Courtesy Homegrown Organic FarmsSuppliers often provide retail display bins that include educational information for consumers, such as this design from Homegrown Organic Farms. Marketing organic produce brings some special challenges.
For one thing, at many stores organic displays are quite small, which means they don’t see as much traffic.
“The biggest thing we’re challenged with is small displays,” said Roger Pepperl, marketing director of Stemilt Growers Inc., Wenatchee, Wash.
Another problem can be the higher price associated with organic produce.
“The cost will probably always be as much as twice as much, so there is a lot of pressure as retailers want bigger and better deals,” said Diane Dempster, organic specialist for Seattle-based wholesaler Charlie’s Produce.
Unfortunately, the price isn’t as negotiable as the size of displays, so suppliers seek to increase consumer awareness and grow demand for the category through marketing.
And, as the demand for organic product grows, the displays tend to grow as well.
“I’ve noticed more and more retailers have dedicated organic sections,” said Karen Caplan, president and chief executive officer of Frieda’s Specialty Produce, Los Alamitos, Calif.
“Organic products can really stand out by having a designated section that’s set apart with the proper labeling,” Caplan said.
Having organic options on ad is also an important part of marketing efforts, Pepperl said.
“We like to see promotions happen every so often,” he said. “Promotion forces produce managers to build larger displays to support those ads.”

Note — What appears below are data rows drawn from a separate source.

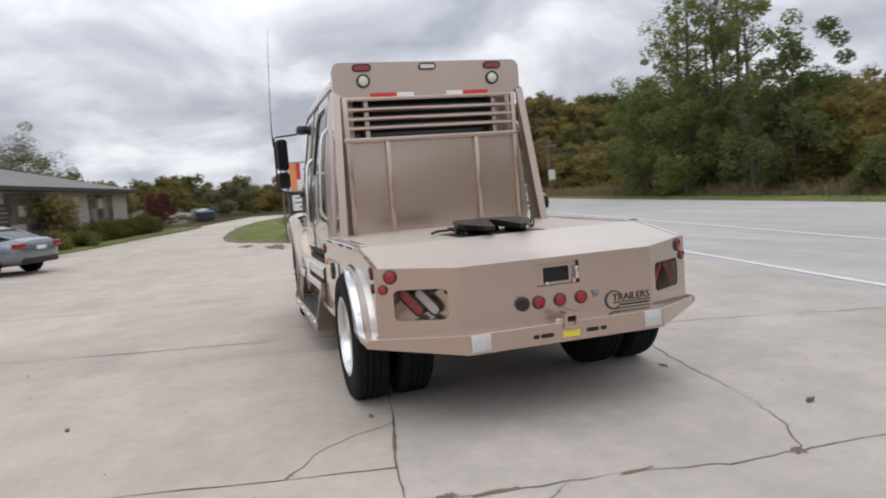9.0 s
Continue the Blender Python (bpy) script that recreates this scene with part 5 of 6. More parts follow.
# kerb and walk in front of the wing
bm = bmesh.new()
edge = [(-4.4, -1.95), (-2.8, -2.15), (-0.4, -1.75), (2.0, -1.35), (3.2, -1.3), (8.0, -1.3)]
rise = [height(*site(s, d).xy) + 0.10 for s, d in edge]
a = [bm.verts.new((s, d, z)) for (s, d), z in zip(edge, rise)]
b = [bm.verts.new((s, d - 0.012, BASE - 0.22)) for s, d in edge]
c = [bm.verts.new((s, -0.002, z)) for (s, d), z in zip(edge, rise)]
for k in range(len(edge) - 1):
    bm.faces.new((a[k], b[k], b[k + 1], a[k + 1]))
    bm.faces.new((a[k], a[k + 1], c[k + 1], c[k]))
bm.faces.new((a[0], c[0], b[0]))
walkway = part("walkway", bm, KERB, None, smooth=0)
walkway.matrix_basis = SITE
tagged(walkway, "pale concrete kerb and walk along the building", "kerb", kind="structure")


# ---- other vehicles ----
def hull(name, stations, mat, parent, label="", power=0.5, smooth=40):
    """A body lofted along x from (x, half width, bottom, top) stations with rounded shoulders."""
    bm = bmesh.new()
    rings = []
    for x, w, zb, zt in stations:
        ring = []
        for k in range(20):
            a = 2 * math.pi * (k + 0.5) / 20
            c, s = math.cos(a), math.sin(a)
            ring.append(bm.verts.new((x, w * math.copysign(abs(c) ** power, c), (zb + zt) / 2 + (zt - zb) / 2 * math.copysign(abs(s) ** power, s))))
        rings.append(ring)
    for a, b in zip(rings, rings[1:]):
        for k in range(20):
            bm.faces.new((a[k], a[(k + 1) % 20], b[(k + 1) % 20], b[k]))
    bm.faces.new(rings[0])
    bm.faces.new(rings[-1])
    bmesh.ops.recalc_face_normals(bm, faces=bm.faces[:])
    return part(name, bm, mat, parent, label, smooth=smooth)


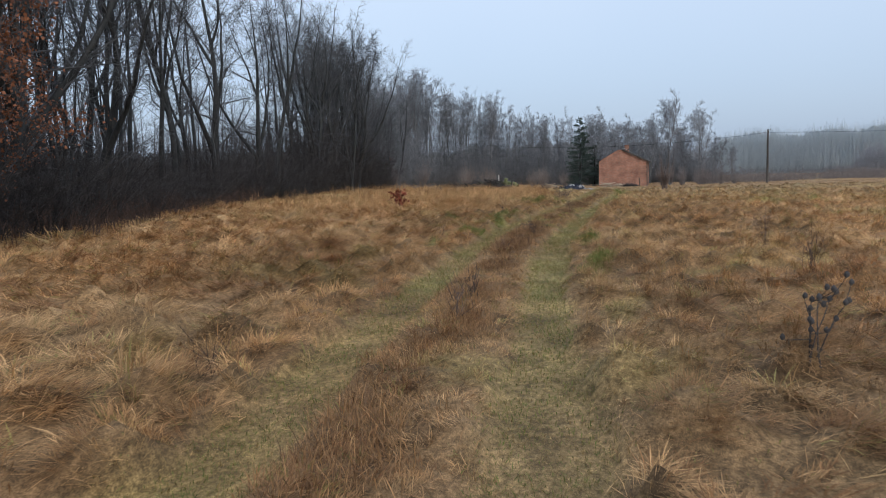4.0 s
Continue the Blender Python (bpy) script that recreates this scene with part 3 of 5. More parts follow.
def plant(kind, x, y, label, category, group, trunk_mat, twig_mat, name):
    ob = thing(name, x, y, gz(x, y), label, category, group)
    part("trunk", kind[0], trunk_mat, ob)
    part("crown", kind[1], twig_mat, ob)
    return ob


def leaves(points, per, size, seed, droop=0.3, spread=0.25):
    """Small bent leaves round the given points: two triangles each, folded along the middle."""
    rg = np.random.default_rng(seed)
    c = np.repeat(points, per, 0)
    m = len(c)
    c = c + rg.normal(0, spread, (m, 3))
    d = rg.normal(0, 1, (m, 3)) + np.array([0, 0, -droop])
    d /= np.linalg.norm(d, axis=1)[:, None]
    s = np.cross(d, rg.normal(0, 1, (m, 3)))
    s /= np.linalg.norm(s, axis=1)[:, None]
    up = np.cross(d, s)
    k = size * rg.uniform(0.6, 1.3, (m, 1))
    v = np.stack([c, c + k * (0.5 * d + 0.42 * s + 0.16 * up), c + k * d, c + k * (0.5 * d - 0.42 * s + 0.16 * up)], 1).reshape(-1, 3)
    b = np.arange(m)[:, None] * 4
    return mesh_np("leaves", v, [np.concatenate([b + [0, 1, 2], b + [0, 2, 3]])])


FOREST_Y = (-30, 0, 14, 22, 30, 40, 50, 62, 72, 84)
FOREST_X = (-9, -8.5, -9.5, -11.5, -14.5, -18.0, -19.8, -21.5, -23.5, -25)


def forest_edge(y):
    return np.interp(y, FOREST_Y, FOREST_X)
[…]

Pepperl thinks that by placing organics on special, it creates an exciting atmosphere.
“We try to create a festival atmosphere to let people know that retailer is a real player in organics,” he said.
Lakeside Organic Gardens, Watsonville, Calif., recently launched an idea to gain more public attention, and they took the promotion to the streets.
In July, the company redesigned its trucks used on local routes to include bright, high-graphic wraps.
The trucks — which feature the company’s logo, as well as a talking carrot cartoon that exclaims, “Don’t panic, it’s organic!” — are meant to be fun and bright and attract attention while making daily deliveries.
“These trucks make our local deliveries throughout California and most commonly to the San Francisco Bay Area,” spokeswoman Lindsey Roberts said in an e-mail.
Roberts described the trucks are providing “roadside entertainment” to consumers while the produce is shipped throughout the area.